**DATA SECTION**

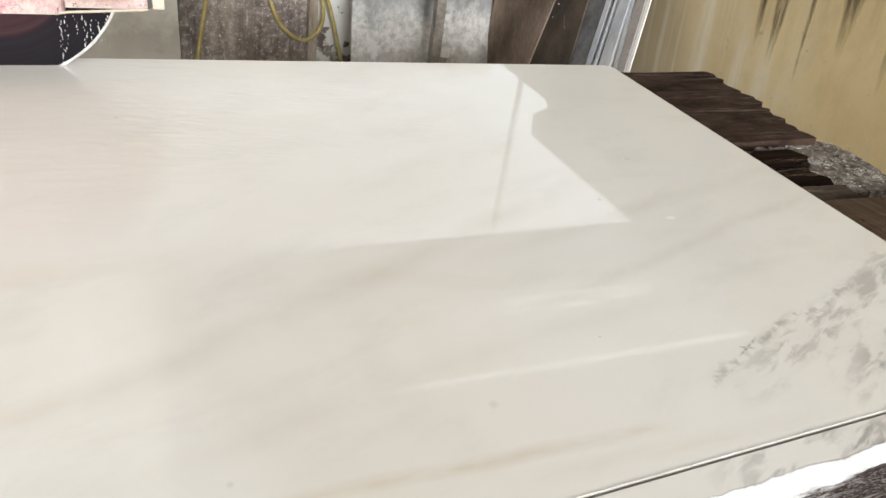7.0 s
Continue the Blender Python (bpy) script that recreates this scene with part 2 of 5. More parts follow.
def wet_wood(name, a, b, slurry=0.0, rough=(0.3, 0.6), score=1.0, front=False, gloss=0.4, streaks=0.0, mottled=False):
    """Soaked planks, scored across by the saw, with pale slurry left in the scores."""
    m, nt, bs = nodes(name)
    info = nt.nodes.new("ShaderNodeObjectInfo")
    shift = calc(nt, "MULTIPLY", info.outputs["Random"], 37.0)

    def vec(scale, turned=0.0):
        add = nt.nodes.new("ShaderNodeVectorMath")
        nt.links.new(slanted(nt, turned, scale) if turned else coords(nt, scale), add.inputs[0])
        nt.links.new(shift, add.inputs[1])
        return add.outputs[0]

    grain = noise_tex(nt, vec((2.2, 75, 75)), 1.0, 8, 0.7, 0.3)
    col = ramp(nt, grain, [(0.3, a), (0.7, b)])
    patch = noise_tex(nt, vec((1.5, 5, 5)), 2.2, 7)
    col = mixc(nt, ramp(nt, patch, [(0.42, 0.0), (0.66, 0.75)]), col, (0.0042, 0.0034, 0.003))
    fine = noise_tex(nt, vec((240, 0.9, 0.6), -8.8), 1.0, 3, 0.65)
    wide = noise_tex(nt, vec((60, 0.8, 0.5), -7.0), 1.0, 4, 0.7)
    cuts = calc(nt, "ADD", calc(nt, "MULTIPLY", fine, 0.8), calc(nt, "MULTIPLY", wide, 0.2))
    rows = noise_tex(nt, vec((5, 8, 3)), 1.0, 6, 0.65)
    k = calc(nt, "MULTIPLY", ramp(nt, cuts, [(0.50, 0.0), (0.585, 1.0)]), ramp(nt, rows, [(0.30, 0.12), (0.58, 0.85)]))
    k = calc(nt, "MULTIPLY", k, calc(nt, "MULTIPLY", ramp(nt, grain, [(0.3, 0.35), (0.6, 1.0)]), score), True)
    up = nt.nodes.new("ShaderNodeTexCoord")
    nz = nt.nodes.new("ShaderNodeSeparateXYZ")
    nt.links.new(up.outputs["Normal"], nz.inputs[0])
    k = calc(nt, "MULTIPLY", k, between(nt, nz.outputs[2], 0.92, 2, 0.06))
    col = mixc(nt, k, col, (0.215, 0.136, 0.094))
    if streaks:
        # blue-grey streaks: wet glints put into the colour; below, the wood's brown bands
        glint = ramp(nt, noise_tex(nt, vec((9, 90, 90)), 1.0, 7, 0.75, 0.4), [(0.58, 0.0), (0.64, 0.9)])
        glint = calc(nt, "MULTIPLY", glint, ramp(nt, noise_tex(nt, vec((3, 16, 16)), 1.0, 4), [(0.50, 0.0), (0.62, streaks)]))
        col = mixc(nt, glint, col, (0.105, 0.11, 0.125))
        st2 = ramp(nt, noise_tex(nt, vec((1.3, 26, 26)), 1.0, 6, 0.65, 0.4), [(0.57, 0.0), (0.66, 0.8)])
        col = mixc(nt, st2, col, (0.062, 0.042, 0.029))
    if mottled:
        blot = noise_tex(nt, vec((9, 14, 14)), 1.0, 9, 0.74, 0.4)
        col = mixc(nt, 0.75, col, ramp(nt, blot, [(0.36, a), (0.50, b), (0.68, (b[0] * 1.6, b[1] * 1.7, b[2] * 1.75))]))
    crack = ramp(nt, noise_tex(nt, vec((1.2, 42, 42)), 1.0, 5, 0.6, 0.5), [(0.30, 1.0), (0.36, 0.0)])
    col = mixc(nt, crack, col, (0.0035, 0.003, 0.0025))
    if slurry:
        cv = noise_tex(nt, vec((1.2, 5, 5)), 4.0, 9, 0.7)
        lim = 0.62 - 0.3 * slurry
        cover = ramp(nt, cv, [(lim, 0.0), (lim + 0.1, 1.0)])
        vx, vy = axis(nt, "X"), axis(nt, "Y")
        if front:
            # the scratched front border stays bare
            jag = calc(nt, "SUBTRACT", noise_tex(nt, vec((9, 95, 95)), 1.0, 6, 0.7), 0.5)
            edge = calc(nt, "ADD", vy, calc(nt, "MULTIPLY", jag, 0.05))
            edge = calc(nt, "SUBTRACT", edge, calc(nt, "MULTIPLY", calc(nt, "SUBTRACT", vx, 0.35, True), 0.06))
            cover = calc(nt, "MULTIPLY", cover, between(nt, edge, -1.410, 3, 0.006))
            lines = calc(nt, "MAXIMUM", ramp(nt, noise_tex(nt, vec((130, 1, 1)), 1.0, 2), [(0.56, 0.0), (0.60, 1.0)]), ramp(nt, noise_tex(nt, vec((3, 190, 190)), 1.0, 2), [(0.57, 0.0), (0.61, 1.0)]))
            spot = ramp(nt, noise_tex(nt, vec((9, 9, 9)), 1.0, 3), [(0.54, 0.0), (0.64, 0.8)])
            hatch = calc(nt, "MULTIPLY", calc(nt, "MULTIPLY", lines, spot), between(nt, vx, 0.085, 3, 0.02))
            hatch = calc(nt, "MULTIPLY", hatch, between(nt, edge, -2, -1.372, 0.03))
            hatch = calc(nt, "MULTIPLY", hatch, calc(nt, "SUBTRACT", 1.0, calc(nt, "MULTIPLY", between(nt, vx, 0.2, 9, 0.05), 0.6)))
            near = calc(nt, "MULTIPLY", between(nt, vx, 0.088, 0.130, 0.012), calc(nt, "MULTIPLY", lines, 0.9))
            cover = calc(nt, "MULTIPLY", cover, calc(nt, "SUBTRACT", 1.0, calc(nt, "MAXIMUM", hatch, near), True))
            # long pale scratches on the bare border
            fleck = calc(nt, "MAXIMUM", ramp(nt, noise_tex(nt, vec((7, 300, 300)), 1.0, 5, 0.7), [(0.565, 0.0), (0.59, 0.9)]), ramp(nt, noise_tex(nt, vec((150, 620, 620)), 1.0, 7, 0.8), [(0.525, 0.0), (0.565, 0.85)]))
            fleck = calc(nt, "MULTIPLY", fleck, ramp(nt, noise_tex(nt, vec((4, 12, 12)), 1.0, 4), [(0.35, 0.15), (0.6, 1.0)]))
            col = mixc(nt, fleck, col, (0.66, 0.61, 0.585))
        else:
            # the pale cover is slurry and also the white wall's reflection, painted in
            cover = calc(nt, "MULTIPLY", cover, between(nt, calc(nt, "ADD", vx, calc(nt, "MULTIPLY", vy, -1.2)), -3, 0.02, 0.16))
        pale = ramp(nt, noise_tex(nt, vec((2, 26, 26)), 2.0, 7), [(0.3, (0.47, 0.415, 0.345)), (0.6, (0.63, 0.58, 0.51))] if front else [(0.3, (0.29, 0.262, 0.23)), (0.6, (0.47, 0.435, 0.39))])
        if front:
            pale = mixc(nt, between(nt, vx, 0.13, 9, 0.06), pale, ramp(nt, noise_tex(nt, vec((4, 40, 40)), 2.0, 7), [(0.3, (0.60, 0.60, 0.595)), (0.6, (0.76, 0.76, 0.76))]))
            stain = ramp(nt, noise_tex(nt, vec((2.4, 60, 60)), 1.0, 7, 0.65, 0.3), [(0.60, 0.0), (0.68, 0.6)])
            pale = mixc(nt, stain, pale, (0.26, 0.205, 0.16))
            smear = calc(nt, "MULTIPLY", between(nt, vx, 0.108, 0.20, 0.018), between(nt, vy, -1.318, -1.235, 0.03))
            smear = calc(nt, "MULTIPLY", smear, ramp(nt, noise_tex(nt, vec((50, 70, 70)), 1.0, 6, 0.7), [(0.36, 0.0), (0.48, 0.95)]))
            pale = mixc(nt, smear, pale, (0.06, 0.042, 0.032))
        col = mixc(nt, cover, col, pale)
    nt.links.new(col, bs.inputs["Base Color"])
    if streaks:
        shine = ramp(nt, noise_tex(nt, vec((7, 60, 60)), 1.0, 6, 0.7, 0.4), [(0.54, 0.0), (0.62, 1.0)])
        shine = calc(nt, "MULTIPLY", shine, ramp(nt, noise_tex(nt, vec((2.5, 12, 12)), 1.0, 4), [(0.46, 0.0), (0.60, gloss)]))
        nt.links.new(shine, bs.inputs["Specular IOR Level"])
    else:
        bs.inputs["Specular IOR Level"].default_value = gloss
    nt.links.new(ramp(nt, patch, [(0.35, rough[1]), (0.65, rough[0])]), bs.inputs["Roughness"])
    relief(nt, bs, grain if front else calc(nt, "ADD", calc(nt, "MULTIPLY", grain, 0.9), calc(nt, "MULTIPLY", calc(nt, "MULTIPLY", cuts, -0.9), score)), 0.2 if front else 0.8, 0.008)
    return m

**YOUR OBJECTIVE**
Nothing but the lines from the line that contains "Continue the Blender" through the line that contains "return add.outputs[0]" should be given again, each exactly as it stands, both ends included.

**WORKED SOLUTION**
Continue the Blender Python (bpy) script that recreates this scene with part 2 of 5. More parts follow.
def wet_wood(name, a, b, slurry=0.0, rough=(0.3, 0.6), score=1.0, front=False, gloss=0.4, streaks=0.0, mottled=False):
    """Soaked planks, scored across by the saw, with pale slurry left in the scores."""
    m, nt, bs = nodes(name)
    info = nt.nodes.new("ShaderNodeObjectInfo")
    shift = calc(nt, "MULTIPLY", info.outputs["Random"], 37.0)

    def vec(scale, turned=0.0):
        add = nt.nodes.new("ShaderNodeVectorMath")
        nt.links.new(slanted(nt, turned, scale) if turned else coords(nt, scale), add.inputs[0])
        nt.links.new(shift, add.inputs[1])
        return add.outputs[0]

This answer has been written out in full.